The fun part about creating an original bedtime story is that you can introduce the names of your children as well as people, places, and pets that they know to create a personalized tale of adventure. If the idea of creating a story is overwhelming, keep in mind that you can use the basic structure of fairy tales to guide you.
Introduce the Main Character
Start the story by introducing the main character. What is his or her everyday life like? In Cinderella, we learn that her father is absent (on business or deceased) and her stepmother and stepsisters are bossy and force her to do all the household chores.
What Does the Character Want?
Next, convey the character’s goal. If you’ve ever seen a classic Disney cartoon musical, the main character tells us during the second song that she wants adventure, respect, love, etc.
The character’s desire may come in the form of a challenge or quest introduced by an outside force – the king announces that the man who rescues his daughter from the dragon will marry the princess.
Introduce an Antagonist
The antagonist doesn’t have to be an evil villain (this is a bedtime story). Monsters should have childlike traits so they aren’t scary. The antagonist is someone who gets in the main character’s way to his goal.
Introduce a Mentor and Some Additional Challenges
Someone, a mentor, appears to offer the main character guidance and help. The old lady, whom the hero shares his lunch with, turns around and tells him about a shortcut that will help him reach his goal more swiftly.
The fish the hero rescues from a tangle of plants will appear later in the story to help the hero meet the challenge of finding a diamond tossed into a river.

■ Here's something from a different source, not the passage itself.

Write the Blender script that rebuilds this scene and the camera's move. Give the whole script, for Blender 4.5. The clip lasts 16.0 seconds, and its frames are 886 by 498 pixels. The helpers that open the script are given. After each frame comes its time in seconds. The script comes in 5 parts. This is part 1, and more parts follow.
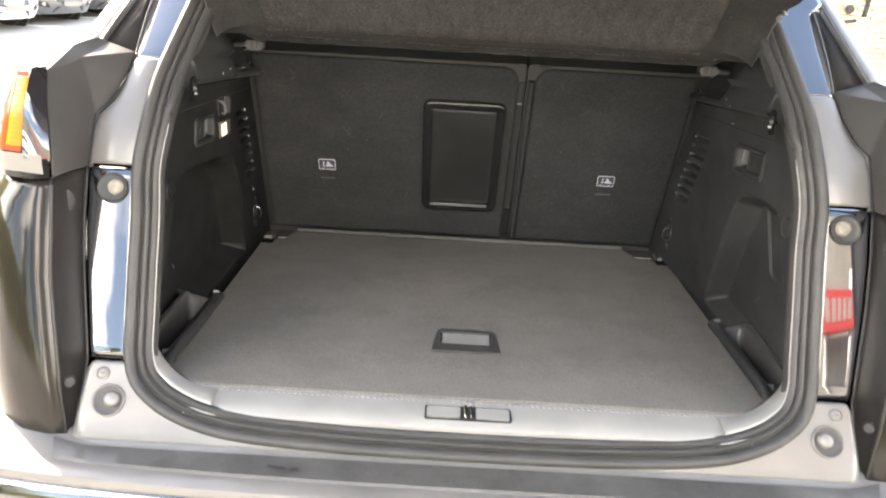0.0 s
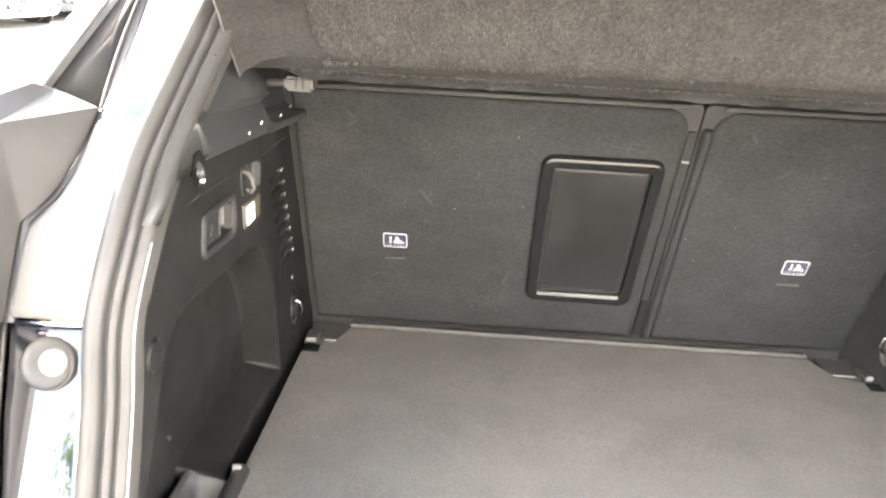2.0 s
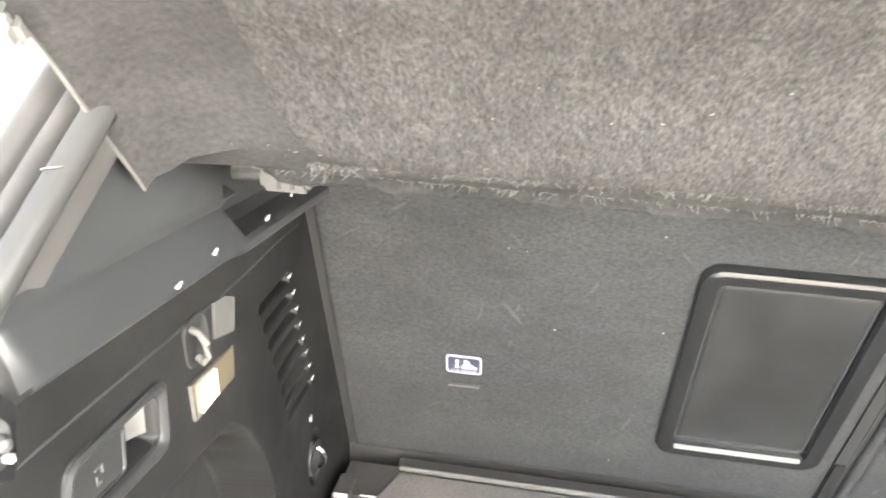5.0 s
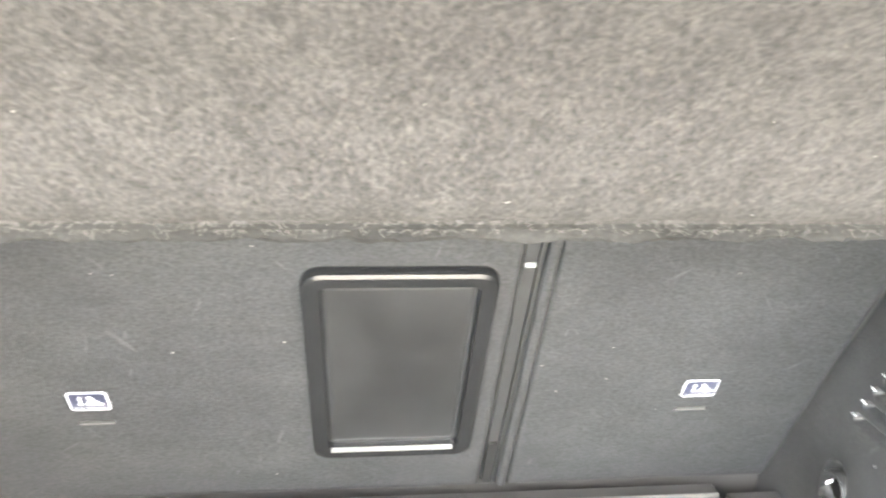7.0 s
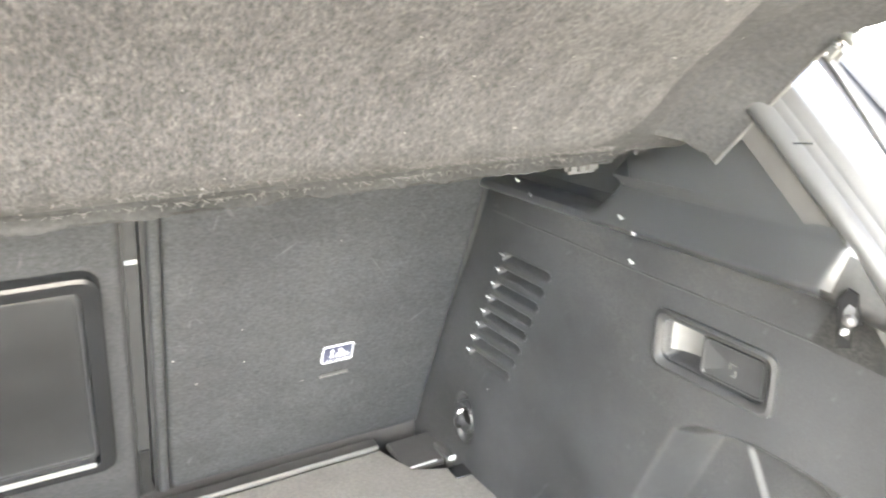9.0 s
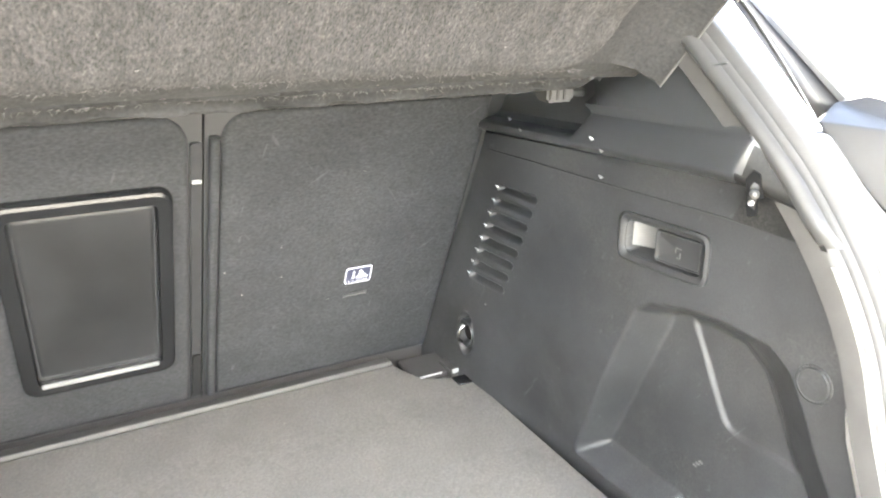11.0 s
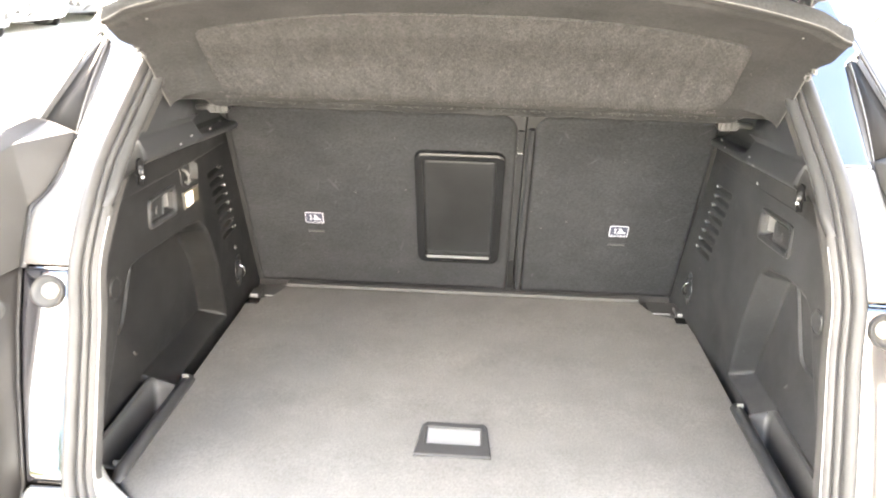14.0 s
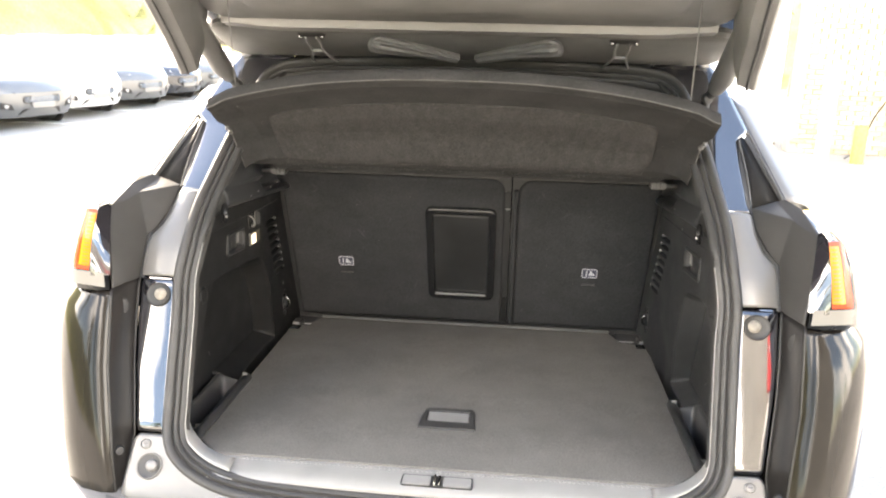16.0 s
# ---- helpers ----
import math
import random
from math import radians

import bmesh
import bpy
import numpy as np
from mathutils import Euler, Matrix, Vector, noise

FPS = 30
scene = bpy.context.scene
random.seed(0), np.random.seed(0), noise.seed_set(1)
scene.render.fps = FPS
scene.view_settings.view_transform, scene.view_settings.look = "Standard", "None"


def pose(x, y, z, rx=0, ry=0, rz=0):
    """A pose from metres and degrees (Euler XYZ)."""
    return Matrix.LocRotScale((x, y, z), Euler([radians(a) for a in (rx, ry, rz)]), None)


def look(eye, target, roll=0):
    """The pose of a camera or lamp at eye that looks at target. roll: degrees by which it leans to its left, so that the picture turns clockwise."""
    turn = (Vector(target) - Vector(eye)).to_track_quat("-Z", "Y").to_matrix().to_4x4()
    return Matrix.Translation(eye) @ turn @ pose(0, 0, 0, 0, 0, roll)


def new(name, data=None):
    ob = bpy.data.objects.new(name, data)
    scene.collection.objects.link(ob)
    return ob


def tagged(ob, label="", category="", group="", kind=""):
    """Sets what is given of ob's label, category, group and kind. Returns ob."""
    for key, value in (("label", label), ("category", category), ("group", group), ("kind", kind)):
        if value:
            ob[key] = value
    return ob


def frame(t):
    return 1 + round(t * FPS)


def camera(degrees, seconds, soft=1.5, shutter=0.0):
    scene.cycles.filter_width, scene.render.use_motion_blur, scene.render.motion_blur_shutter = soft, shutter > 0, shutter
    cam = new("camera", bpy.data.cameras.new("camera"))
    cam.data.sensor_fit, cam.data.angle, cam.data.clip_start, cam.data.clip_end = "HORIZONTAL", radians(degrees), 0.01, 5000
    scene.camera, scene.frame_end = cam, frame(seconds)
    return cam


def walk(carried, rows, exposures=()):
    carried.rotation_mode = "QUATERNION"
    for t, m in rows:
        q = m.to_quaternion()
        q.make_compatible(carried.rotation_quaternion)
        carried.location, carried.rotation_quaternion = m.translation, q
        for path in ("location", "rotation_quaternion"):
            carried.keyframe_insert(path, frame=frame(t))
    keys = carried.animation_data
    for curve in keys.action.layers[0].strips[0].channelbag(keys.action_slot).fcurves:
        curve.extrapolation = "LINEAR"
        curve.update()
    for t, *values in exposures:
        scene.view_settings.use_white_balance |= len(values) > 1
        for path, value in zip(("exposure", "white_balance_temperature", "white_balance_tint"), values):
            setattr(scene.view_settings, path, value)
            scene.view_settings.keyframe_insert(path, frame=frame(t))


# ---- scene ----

Traditionally, in fairy tales, the character experiences three challenges to overcome before he can succeed.
Show the Character’s Strengths
These encounters with other people and creatures show how the character’s strengths – kindness, patience, bravery, etc. – come into play. In a fairy tale, a character doesn’t have to be a well-rounded person. Select no more than three descriptive traits that your protagonist, the main character, exemplifies.
Let the Character Succeed
After experiencing and overcoming the challenges between them and their goal, the main character gets what he or she was looking for in the beginning.
Telling the Story
Practice telling your story aloud – perhaps while driving to and from work. When you go to tell the story, you can have a few notes jotted on an index card, but avoid writing out the story in detail. Kids may ask questions, so stay flexible. If you don’t know the answer to a question, ask your children to wait and see – they might forget their question, or you might be inspired with a solution.
Avoid telling stories that teach a lesson – your son has been bothering you for a new bike so you tell him a story about a prince who wants a horse but in the end accepts that he can’t get one. Kids see through moralistic tales.
So, to create an original bedtime tale, show us what a character wants (and how it will make her life better), introduce some assistance and some challenges, and end your story on a hopeful note.